Output Layer Activation Is Different

The activation function for the output layer is chosen based on what kind of answer you need. For binary classification (yes/no), sigmoid gives a value between 0 and 1 interpretable as a probability. For multi-class classification (which of 10 categories?), softmax normalizes a vector of values into a probability distribution. For regression (predicting a continuous number), the output layer often has no activation at all — the raw linear output is the prediction. Choosing the right output activation is part of designing a network, not an afterthought.

Match each activation function to its defining property.

Terms

Sigmoid

ReLU

Identity (linear)

Softmax

Leaky ReLU

Definitions

Passes z through unchanged; makes the layer purely linear

Outputs the input unchanged if positive, and zero otherwise

Like ReLU but allows a small nonzero slope for negative inputs

Converts a vector of values into a probability distribution that sums to 1

Outputs a value between 0 and 1; approaches saturation for large inputs

Drag terms onto their definitions, or click a term then click a definition to match.

Why does stacking layers with linear activations fail to improve a network's expressiveness?

A neuron computes z = –0.4. If its activation function is ReLU, what is its output?
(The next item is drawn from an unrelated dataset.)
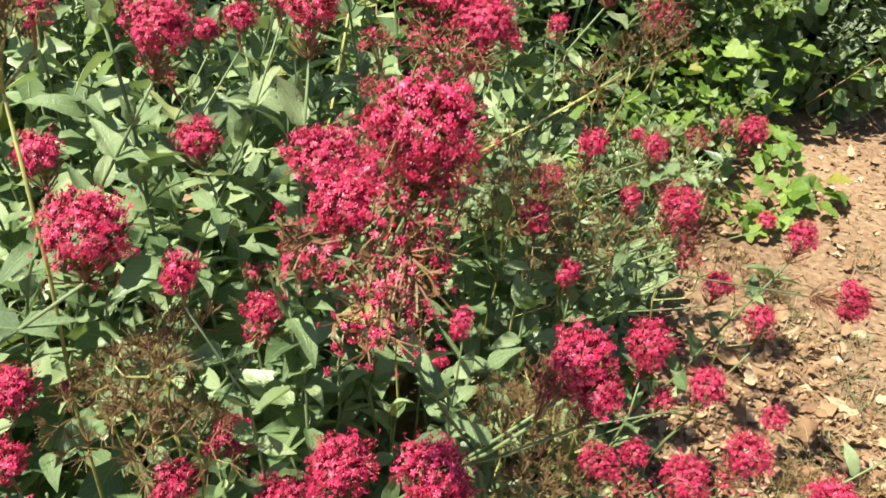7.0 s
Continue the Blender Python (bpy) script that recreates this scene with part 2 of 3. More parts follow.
ground = Build()
xs = [-300, -80, -20, -6, -3] + [-1.6 + 0.04 * k for k in range(101)] + [3, 6, 20, 80, 300]
ys = [-300, -80, -20, -6, -2] + [-0.8 + 0.04 * k for k in range(91)] + [3.4, 6, 20, 80, 300]
ground.add([(x, y, ground_z(x, y)) for y in ys for x in xs], [(j * len(xs) + i, j * len(xs) + i + 1, (j + 1) * len(xs) + i + 1, (j + 1) * len(xs) + i) for j in range(len(ys) - 1) for i in range(len(xs) - 1)])
tagged(new("ground", ground.mesh("ground", [SOIL])), "pale sandy soil strewn with dry leaves and straw", "ground", kind="structure")

# backing mound added behind the leaves so the hedge's gaps look dark
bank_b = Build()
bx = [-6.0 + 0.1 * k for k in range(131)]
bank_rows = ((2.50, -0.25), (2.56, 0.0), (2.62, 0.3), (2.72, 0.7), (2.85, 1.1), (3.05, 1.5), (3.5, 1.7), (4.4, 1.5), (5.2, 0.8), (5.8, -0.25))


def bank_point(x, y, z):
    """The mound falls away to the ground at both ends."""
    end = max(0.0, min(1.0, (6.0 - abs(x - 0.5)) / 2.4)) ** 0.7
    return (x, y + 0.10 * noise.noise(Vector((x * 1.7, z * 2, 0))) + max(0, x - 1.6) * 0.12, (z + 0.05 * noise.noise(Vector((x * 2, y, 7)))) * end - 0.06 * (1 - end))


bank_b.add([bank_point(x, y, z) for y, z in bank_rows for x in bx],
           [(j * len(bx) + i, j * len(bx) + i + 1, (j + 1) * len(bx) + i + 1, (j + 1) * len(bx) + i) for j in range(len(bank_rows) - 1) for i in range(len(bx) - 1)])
tagged(new("bank", bank_b.mesh("bank", [BANK])), "bank overgrown with ivy and brambles, near-black to stand for shade", "bank", kind="structure")

# ---------------------------------------------------------------- valerian
LEAVES = [blade_mesh("leaf", VALERIAN, U(0.44, 0.66), U(0.15, 0.75), U(-0.6, 1.3), 8, U(0.36, 0.60), U(0.0, 0.45)) for _ in range(14)]
SLIM = [blade_mesh("leaf", VALERIAN, U(0.24, 0.34), U(0.15, 0.4), U(-0.3, 1.0), 7, 0.5) for _ in range(4)]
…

Trace Activation Functions on a Number Line

Draw a horizontal number line from –3 to 3. Mark integer values.
For each of the five z values below, compute and record the output of BOTH sigmoid and ReLU:
z = –2.5, z = –1.0, z = 0.0, z = 1.0, z = 2.5
For sigmoid, use the approximations: σ(–2.5) ≈ 0.076, σ(–1.0) ≈ 0.269, σ(0.0) = 0.500, σ(1.0) ≈ 0.731, σ(2.5) ≈ 0.924.
Plot the five (z, sigmoid output) pairs and connect them — you should see an S-curve.
Plot the five (z, ReLU output) pairs and connect them — you should see a hockey-stick shape.
Now estimate the slope of each function between z = 2.0 and z = 2.5. Which function has a steeper slope in that region? What does this imply for gradient-based learning in deep networks?